2) \(\mathfrak M_1\) is invariant in \(\mathfrak G\). The subgroup \(\mathfrak M=\mathfrak M_1\mathfrak N_2\) is a nonspecial normal divisor of \(\mathfrak G\); the orders of \(\mathfrak M_1\) and \(\mathfrak N_2\) are relatively prime; \(\mathfrak N_2\) is special and invariant in \(\mathfrak G\). Therefore among the Sylow subgroups of \(\mathfrak M_1\) there exists a subgroup \(\mathfrak R\) not invariant in \(\mathfrak G\). Denoting now by \(\mathfrak V\) the normalizer of \(\mathfrak R\) in \(\mathfrak G\), we obtain, by Lemma 6, that \(\mathfrak G=\mathfrak V\mathfrak M=\mathfrak V\mathfrak M_1\mathfrak N_2\).

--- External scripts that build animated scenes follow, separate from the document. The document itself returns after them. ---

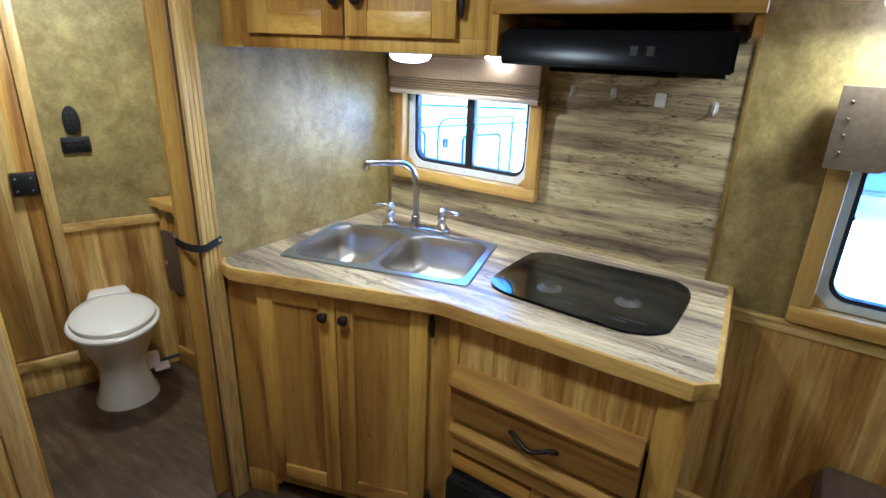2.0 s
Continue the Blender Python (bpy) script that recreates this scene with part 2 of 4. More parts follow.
WHITE = plain("white_panel", (0.72, 0.71, 0.67), 0.5, 0, 0.04, 6)
BLACK = plain("black_plastic", (0.011, 0.011, 0.012), 0.40, 0, 0.2, 90)
BLACK_GLOSS = plain("black_gloss", (0.012, 0.012, 0.014), 0.12, 0, 0.1, 60)
IRON = plain("dark_bronze", (0.035, 0.026, 0.022), 0.38, 0.6, 0.25, 120)
RUBBER = plain("black_rubber", (0.015, 0.015, 0.016), 0.6, 0, 0.15, 80)
# the window's blue reflection is painted into this steel's base colour
STEEL_WINDOW_BLUE = steel("brushed_steel_window_blue", 0.29, (0.15, 1, 1), (0.50, 0.60, 0.80))
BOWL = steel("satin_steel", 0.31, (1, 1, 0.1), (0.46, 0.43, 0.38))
CHROME = steel("chrome", 0.07)
ALU = plain("white_aluminium", (0.80, 0.81, 0.82), 0.35, 0.2, 0.05, 30)
PORCELAIN = plain("white_porcelain", (0.78, 0.715, 0.625), 0.12, 0, 0.02, 8)
BISQUE = plain("ivory_plastic", (0.78, 0.73, 0.64), 0.3, 0, 0.03, 10)
LEATHER = plain("brown_leather", (0.075, 0.048, 0.034), 0.42, 0, 0.3, 55)
SUEDE = plain("taupe_leather", (0.100, 0.074, 0.044), 0.5, 0, 0.2, 70)
SHADE = plain("taupe_pleated_cloth", (0.245, 0.172, 0.083), 0.8, 0, 0.12, 90)
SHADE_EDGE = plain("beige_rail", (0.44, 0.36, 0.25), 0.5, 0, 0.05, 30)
TRAY = plain("black_enamel", (0.008, 0.008, 0.009), 0.25, 0, 0.1, 60)
HOOD = plain("black_enamelled_steel", (0.006, 0.006, 0.007), 0.22, 0, 0.005, 60)
HOOD.node_tree.nodes["Principled BSDF"].inputs["Specular IOR Level"].default_value = 0.12
BURNER = plain("satin_aluminium", (0.72, 0.72, 0.71), 0.22, 0.9, 0.05, 80)
CAP = plain("dark_grey_enamel", (0.018, 0.018, 0.019), 0.45, 0.0, 0.1, 60)
INK = plain("grey_print", (0.026, 0.026, 0.026), 0.4, 0, 0.1, 60)
GREY = plain("grey_plastic", (0.22, 0.21, 0.20), 0.4, 0, 0.1, 60)
PLASTER = plain("cloudy_plastic", (0.86, 0.85, 0.80), 0.3, 0, 0.1, 60)
PLASTER.node_tree.nodes["Principled BSDF"].inputs["Transmission Weight"].default_value = 0.45
NICKEL = steel("brushed_nickel", 0.20, (1, 1, 0.2), (0.62, 0.60, 0.57))
YEL_H = wood("yellow_pine_level", "y", (0.61, 0.415, 0.080), (0.53, 0.338, 0.054), (0.34, 0.190, 0.026))
YEL_V = wood("yellow_pine_upright", "z", (0.61, 0.415, 0.080), (0.53, 0.338, 0.054), (0.34, 0.190, 0.026))
GOLD = wood("olive_gold_strip", "z", (0.27, 0.190, 0.036), (0.22, 0.148, 0.026), (0.15, 0.095, 0.016))
MATT = plain("matt_black", (0.006, 0.006, 0.006), 0.8, 0, 0.1, 60)
MATT.node_tree.nodes["Principled BSDF"].inputs["Specular IOR Level"].default_value = 0.1
# the blue cast of the daylight is put into the pane's tint
GLASS = glass("window_glass_daylight_tint", (0.70, 0.88, 1.0))
SMOKED = glass("smoked_glass", (0.33, 0.33, 0.34), 0.015, 1.33)
LENS = glow("lit_lens", (1.0, 0.80, 0.55), 1.4)
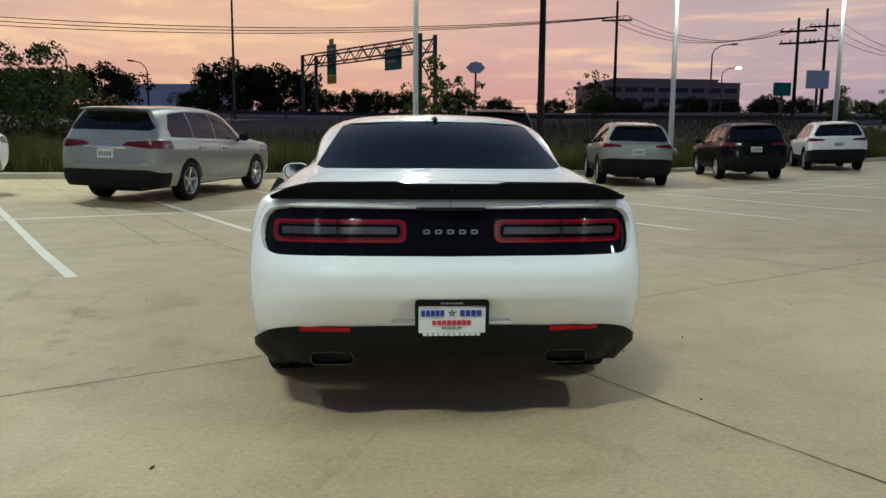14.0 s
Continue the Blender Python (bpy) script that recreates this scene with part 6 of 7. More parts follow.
M_LAMPGLASS = make_mat("pale_lamp_lens", (0.20, 0.205, 0.215), 0.08, 0.5, vary=0.25, grain=25, coat=1.0)
M_TAIL = make_mat("dark_red_tail_lens", (0.10, 0.002, 0.004), 0.18, vary=0.5, grain=30, coat=0.35, spec=0.3)
M_VGLASS = glass_mat("vehicle_glass", (0.45, 0.55, 0.75), 0.02, 0.07)
M_PLATE = make_mat("pale_number_plate", (0.58, 0.58, 0.56), 0.4, vary=0.05)

FS = (.03, .50, .85, .965, .993, 1.0)   # how far up from the belt each upper rail lies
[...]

Using the fact that \(\mathfrak M_1/\mathfrak R\) is an elementary group, and that \(n_2\) is the greatest divisor of \(n\) relatively prime to \(w\), one can further show that the greatest \(\Pi\)-divisor of the order of \(\mathfrak M_1\) will be a divisor of some number \(h_\rho\) from the series \(h_1,h_2,\ldots,h_t\). Since \(\mathfrak R\) is not invariant in \(\mathfrak G\), \(\mathfrak V\ne \mathfrak G\), and the theorem holds for \(\mathfrak V\). Hence, as in (1), we obtain the factorization
\[ \mathfrak G=\mathfrak F_1\mathfrak F_2\ldots \mathfrak F_t\mathfrak M_1\mathfrak N'_2\mathfrak N'_2\ldots \mathfrak N'_t = \mathfrak H_1\mathfrak H_2\ldots \mathfrak H_t, \]
where
\[ \mathfrak H_1=\mathfrak F_1\mathfrak N'_1,\ldots,\mathfrak H_{\rho-1}=\mathfrak F_{\rho-1}\mathfrak N'_{\rho-1}, \mathfrak H_\rho=\mathfrak F_\rho\mathfrak N'_\rho\mathfrak M_1, \mathfrak H_{\rho+1}=\mathfrak F_{\rho+1}\mathfrak N'_{\rho+1},\ldots, \mathfrak H_t=\mathfrak F_t\mathfrak N'_t. \]
Applying again Lemmas 2, 4, and 5, we establish that the greatest \(\Pi\)-divisors of the orders of \(\mathfrak H_1,\mathfrak H_2,\ldots,\mathfrak H_t\) are respectively equal to \(h_1,h_2,\ldots,h_t\). We have obtained a contradiction.

The contradictions obtained prove the theorem.

Received
2 XII 1957

CITED LITERATURE

1. S. A. Chunikhin, DAN, 108, No. 3, 397 (1956).
2. S. A. Chunikhin. Matem. sborn., 43 (85), No. 1 (1957).